- [THE PROBLEM]: Return all lines with the word "name" in them.

- [GIVEN DATA]:

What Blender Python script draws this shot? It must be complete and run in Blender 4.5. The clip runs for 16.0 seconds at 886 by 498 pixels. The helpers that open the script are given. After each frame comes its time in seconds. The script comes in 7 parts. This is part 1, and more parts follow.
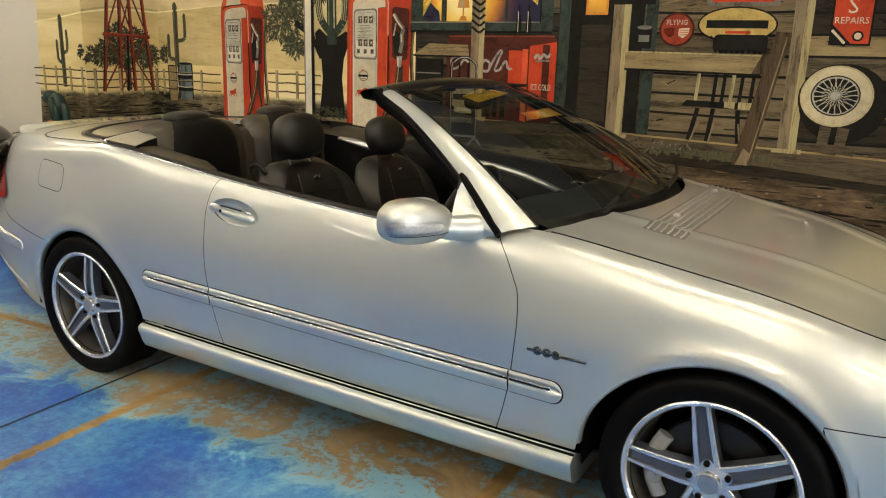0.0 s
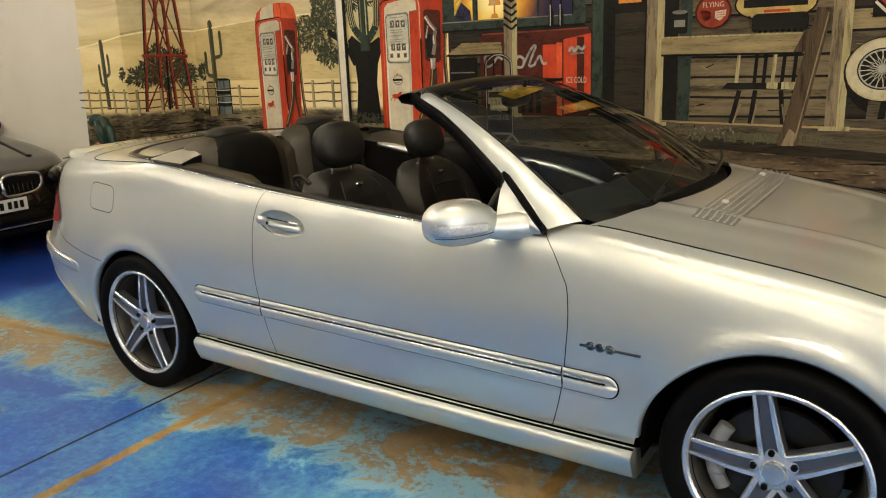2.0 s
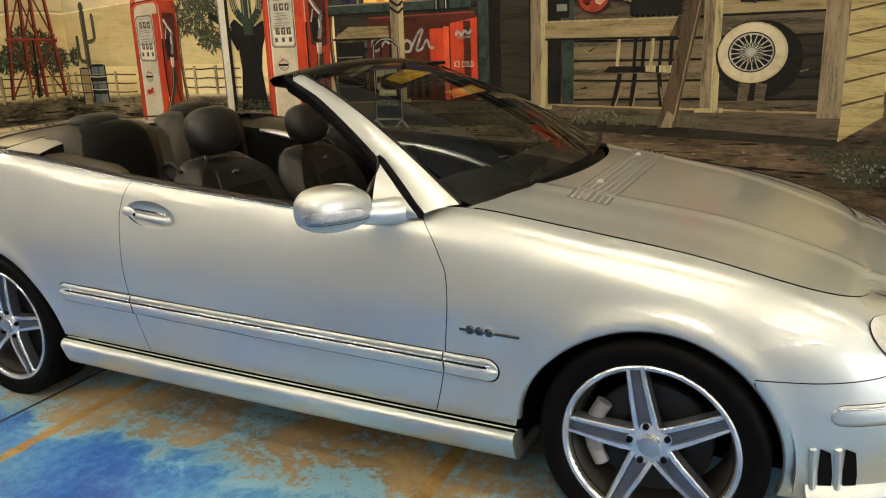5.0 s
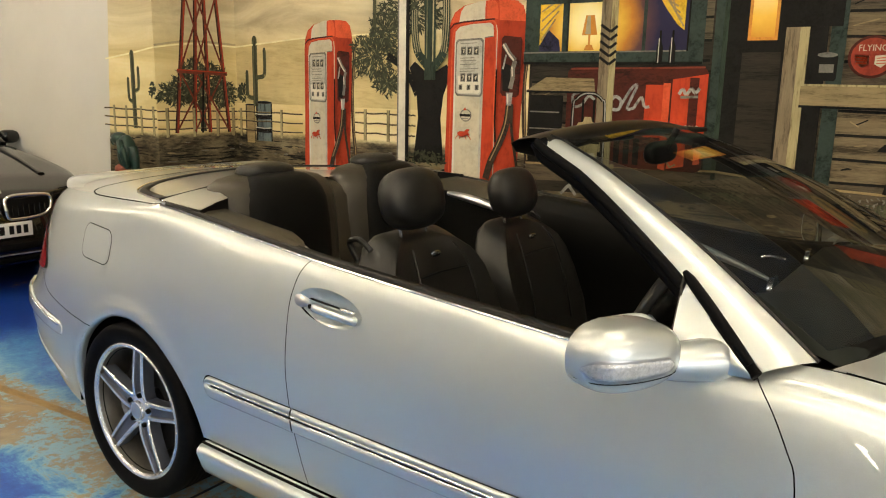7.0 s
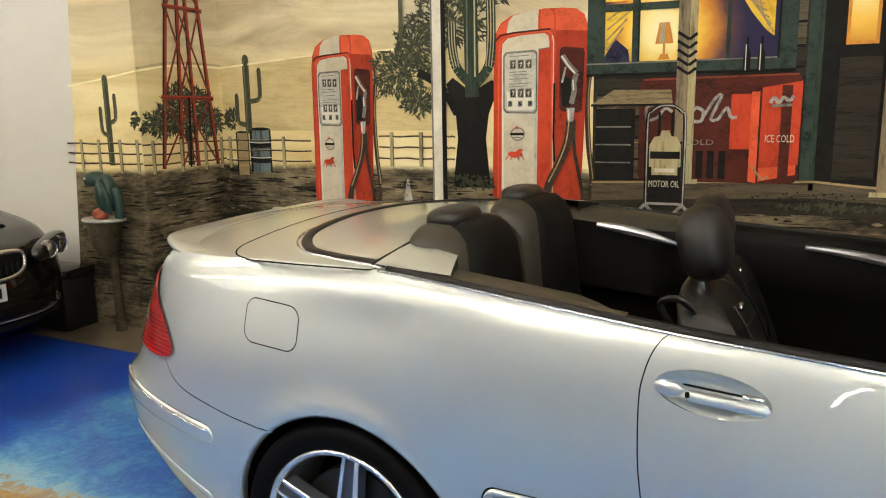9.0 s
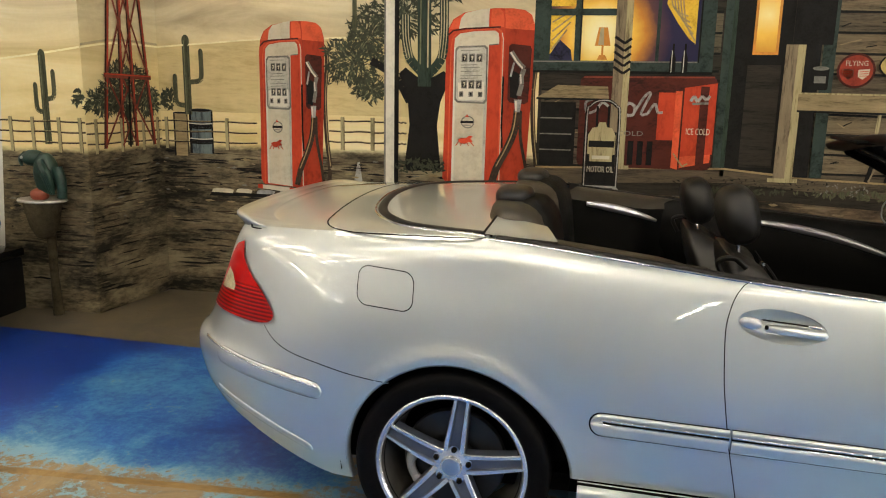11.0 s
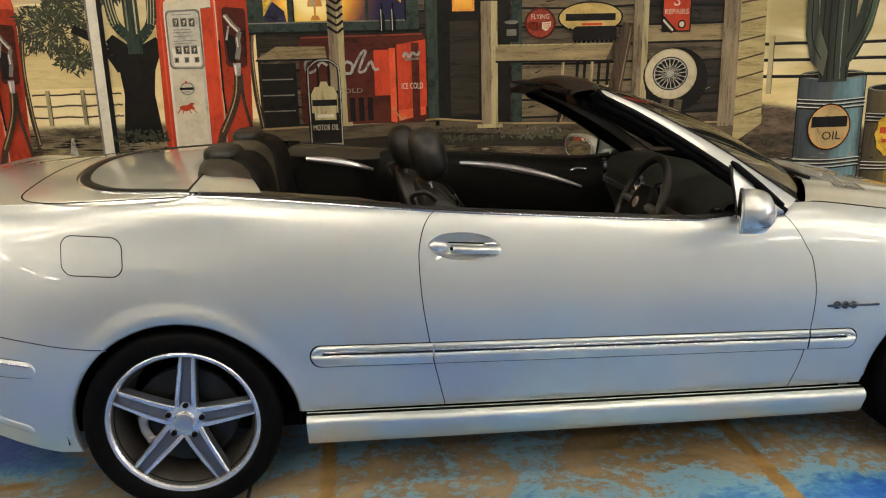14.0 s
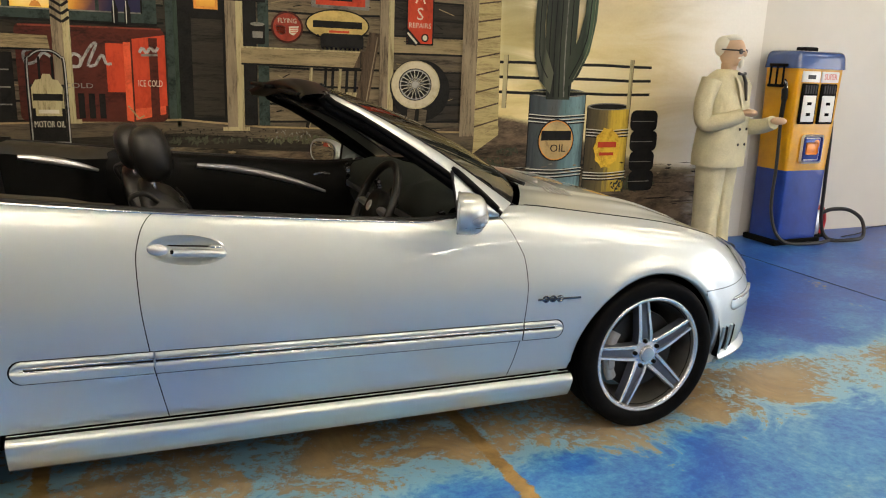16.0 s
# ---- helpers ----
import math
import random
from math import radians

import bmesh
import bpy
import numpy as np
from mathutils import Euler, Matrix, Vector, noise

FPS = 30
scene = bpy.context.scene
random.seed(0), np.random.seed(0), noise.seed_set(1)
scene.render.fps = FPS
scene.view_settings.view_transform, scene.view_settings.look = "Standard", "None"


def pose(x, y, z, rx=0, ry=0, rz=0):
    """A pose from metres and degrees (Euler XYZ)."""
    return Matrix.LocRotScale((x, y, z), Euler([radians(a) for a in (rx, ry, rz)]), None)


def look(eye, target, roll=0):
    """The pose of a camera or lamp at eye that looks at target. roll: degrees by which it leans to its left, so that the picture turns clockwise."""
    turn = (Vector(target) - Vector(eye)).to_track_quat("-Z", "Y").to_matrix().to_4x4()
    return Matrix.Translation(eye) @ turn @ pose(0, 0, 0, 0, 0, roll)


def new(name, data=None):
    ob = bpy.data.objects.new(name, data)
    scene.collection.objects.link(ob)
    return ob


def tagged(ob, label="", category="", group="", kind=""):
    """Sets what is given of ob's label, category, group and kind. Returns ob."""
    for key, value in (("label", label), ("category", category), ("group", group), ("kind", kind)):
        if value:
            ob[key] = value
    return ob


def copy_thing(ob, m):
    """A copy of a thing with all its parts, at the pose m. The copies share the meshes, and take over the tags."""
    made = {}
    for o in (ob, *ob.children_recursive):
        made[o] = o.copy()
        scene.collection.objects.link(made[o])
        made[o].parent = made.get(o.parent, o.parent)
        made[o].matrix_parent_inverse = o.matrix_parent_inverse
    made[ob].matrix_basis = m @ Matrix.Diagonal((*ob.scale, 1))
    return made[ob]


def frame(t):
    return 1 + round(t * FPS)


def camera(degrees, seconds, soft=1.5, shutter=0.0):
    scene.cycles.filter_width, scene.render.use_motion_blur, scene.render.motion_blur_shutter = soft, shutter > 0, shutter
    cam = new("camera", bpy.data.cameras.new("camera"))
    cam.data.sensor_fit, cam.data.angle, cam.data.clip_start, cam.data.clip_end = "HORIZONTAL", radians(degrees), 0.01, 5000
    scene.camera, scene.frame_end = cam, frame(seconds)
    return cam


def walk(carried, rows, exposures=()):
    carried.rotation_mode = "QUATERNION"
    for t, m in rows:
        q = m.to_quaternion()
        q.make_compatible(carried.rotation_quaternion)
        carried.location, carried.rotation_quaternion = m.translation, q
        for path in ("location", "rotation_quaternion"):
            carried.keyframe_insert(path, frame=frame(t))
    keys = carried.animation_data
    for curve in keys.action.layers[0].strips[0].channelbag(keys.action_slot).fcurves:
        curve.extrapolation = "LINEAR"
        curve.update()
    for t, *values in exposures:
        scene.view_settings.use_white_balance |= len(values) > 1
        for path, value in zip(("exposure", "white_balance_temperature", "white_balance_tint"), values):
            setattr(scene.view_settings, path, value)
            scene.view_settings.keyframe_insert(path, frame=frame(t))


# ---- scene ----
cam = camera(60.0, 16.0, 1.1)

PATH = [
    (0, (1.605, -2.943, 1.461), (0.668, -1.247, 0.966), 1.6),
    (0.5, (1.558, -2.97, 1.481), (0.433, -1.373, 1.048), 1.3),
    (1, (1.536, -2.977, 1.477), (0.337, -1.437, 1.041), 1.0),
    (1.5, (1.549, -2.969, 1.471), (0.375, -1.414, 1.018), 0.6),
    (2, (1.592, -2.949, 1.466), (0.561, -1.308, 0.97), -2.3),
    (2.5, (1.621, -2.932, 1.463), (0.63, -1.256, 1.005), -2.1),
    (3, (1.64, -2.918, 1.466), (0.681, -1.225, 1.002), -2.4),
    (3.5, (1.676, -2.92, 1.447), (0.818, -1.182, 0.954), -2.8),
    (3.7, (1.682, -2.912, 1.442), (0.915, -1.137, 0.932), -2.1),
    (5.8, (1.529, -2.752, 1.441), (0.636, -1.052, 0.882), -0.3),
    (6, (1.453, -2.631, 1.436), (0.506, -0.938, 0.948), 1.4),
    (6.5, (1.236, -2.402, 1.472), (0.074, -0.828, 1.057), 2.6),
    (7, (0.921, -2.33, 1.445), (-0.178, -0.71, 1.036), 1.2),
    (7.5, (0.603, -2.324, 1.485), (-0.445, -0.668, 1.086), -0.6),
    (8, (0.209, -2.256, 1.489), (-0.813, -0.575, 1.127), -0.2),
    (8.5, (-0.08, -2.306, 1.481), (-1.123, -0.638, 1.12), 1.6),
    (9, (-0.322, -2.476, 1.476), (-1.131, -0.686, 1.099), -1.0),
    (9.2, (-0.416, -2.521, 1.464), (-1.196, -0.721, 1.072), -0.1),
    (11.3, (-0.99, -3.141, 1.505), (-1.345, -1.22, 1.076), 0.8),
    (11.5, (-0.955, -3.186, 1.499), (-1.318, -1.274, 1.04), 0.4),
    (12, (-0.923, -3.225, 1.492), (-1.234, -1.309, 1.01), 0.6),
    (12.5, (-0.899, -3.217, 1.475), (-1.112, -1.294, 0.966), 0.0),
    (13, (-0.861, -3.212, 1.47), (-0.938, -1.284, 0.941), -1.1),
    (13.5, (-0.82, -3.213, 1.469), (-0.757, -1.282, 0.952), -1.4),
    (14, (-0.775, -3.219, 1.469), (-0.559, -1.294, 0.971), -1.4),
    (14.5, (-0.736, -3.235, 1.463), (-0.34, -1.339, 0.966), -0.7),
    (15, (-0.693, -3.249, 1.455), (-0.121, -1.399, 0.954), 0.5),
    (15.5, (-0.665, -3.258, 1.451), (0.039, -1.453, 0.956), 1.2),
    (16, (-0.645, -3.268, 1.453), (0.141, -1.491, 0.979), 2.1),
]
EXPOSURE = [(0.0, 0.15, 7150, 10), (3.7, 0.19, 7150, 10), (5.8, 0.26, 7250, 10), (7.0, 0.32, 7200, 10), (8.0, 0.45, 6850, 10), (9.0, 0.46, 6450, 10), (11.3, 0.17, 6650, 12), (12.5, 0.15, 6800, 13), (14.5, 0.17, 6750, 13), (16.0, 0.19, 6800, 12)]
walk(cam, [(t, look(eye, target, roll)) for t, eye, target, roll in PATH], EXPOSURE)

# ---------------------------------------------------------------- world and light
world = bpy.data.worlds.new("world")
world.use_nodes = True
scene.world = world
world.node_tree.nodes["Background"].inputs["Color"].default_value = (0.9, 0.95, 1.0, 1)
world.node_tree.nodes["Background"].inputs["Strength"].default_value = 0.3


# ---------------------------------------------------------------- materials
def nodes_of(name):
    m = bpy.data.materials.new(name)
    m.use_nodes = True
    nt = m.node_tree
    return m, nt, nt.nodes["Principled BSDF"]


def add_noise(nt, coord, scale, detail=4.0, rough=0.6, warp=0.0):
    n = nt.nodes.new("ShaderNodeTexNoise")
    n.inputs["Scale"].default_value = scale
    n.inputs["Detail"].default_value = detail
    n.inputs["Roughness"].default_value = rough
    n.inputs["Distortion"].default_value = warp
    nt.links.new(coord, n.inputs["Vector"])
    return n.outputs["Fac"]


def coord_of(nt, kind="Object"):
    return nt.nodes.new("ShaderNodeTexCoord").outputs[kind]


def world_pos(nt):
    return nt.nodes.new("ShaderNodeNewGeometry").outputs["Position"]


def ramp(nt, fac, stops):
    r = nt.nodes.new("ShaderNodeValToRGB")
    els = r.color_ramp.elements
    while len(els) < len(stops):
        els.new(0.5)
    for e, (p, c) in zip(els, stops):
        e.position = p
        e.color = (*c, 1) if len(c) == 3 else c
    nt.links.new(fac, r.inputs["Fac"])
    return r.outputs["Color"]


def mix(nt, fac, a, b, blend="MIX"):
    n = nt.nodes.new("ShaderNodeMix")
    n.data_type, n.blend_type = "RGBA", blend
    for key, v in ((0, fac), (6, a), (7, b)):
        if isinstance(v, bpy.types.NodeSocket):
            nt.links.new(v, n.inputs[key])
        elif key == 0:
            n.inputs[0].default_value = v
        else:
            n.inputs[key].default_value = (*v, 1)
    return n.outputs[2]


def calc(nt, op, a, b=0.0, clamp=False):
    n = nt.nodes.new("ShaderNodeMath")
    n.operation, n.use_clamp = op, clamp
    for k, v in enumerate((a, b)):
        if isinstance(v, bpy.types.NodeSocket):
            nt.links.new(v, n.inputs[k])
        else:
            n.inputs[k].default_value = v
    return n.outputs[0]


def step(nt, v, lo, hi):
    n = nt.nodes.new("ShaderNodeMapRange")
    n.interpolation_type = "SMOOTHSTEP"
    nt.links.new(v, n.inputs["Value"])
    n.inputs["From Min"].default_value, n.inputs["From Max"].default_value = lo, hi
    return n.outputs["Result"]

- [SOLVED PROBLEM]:
def new(name, data=None):
    ob = bpy.data.objects.new(name, data)
def nodes_of(name):
    m = bpy.data.materials.new(name)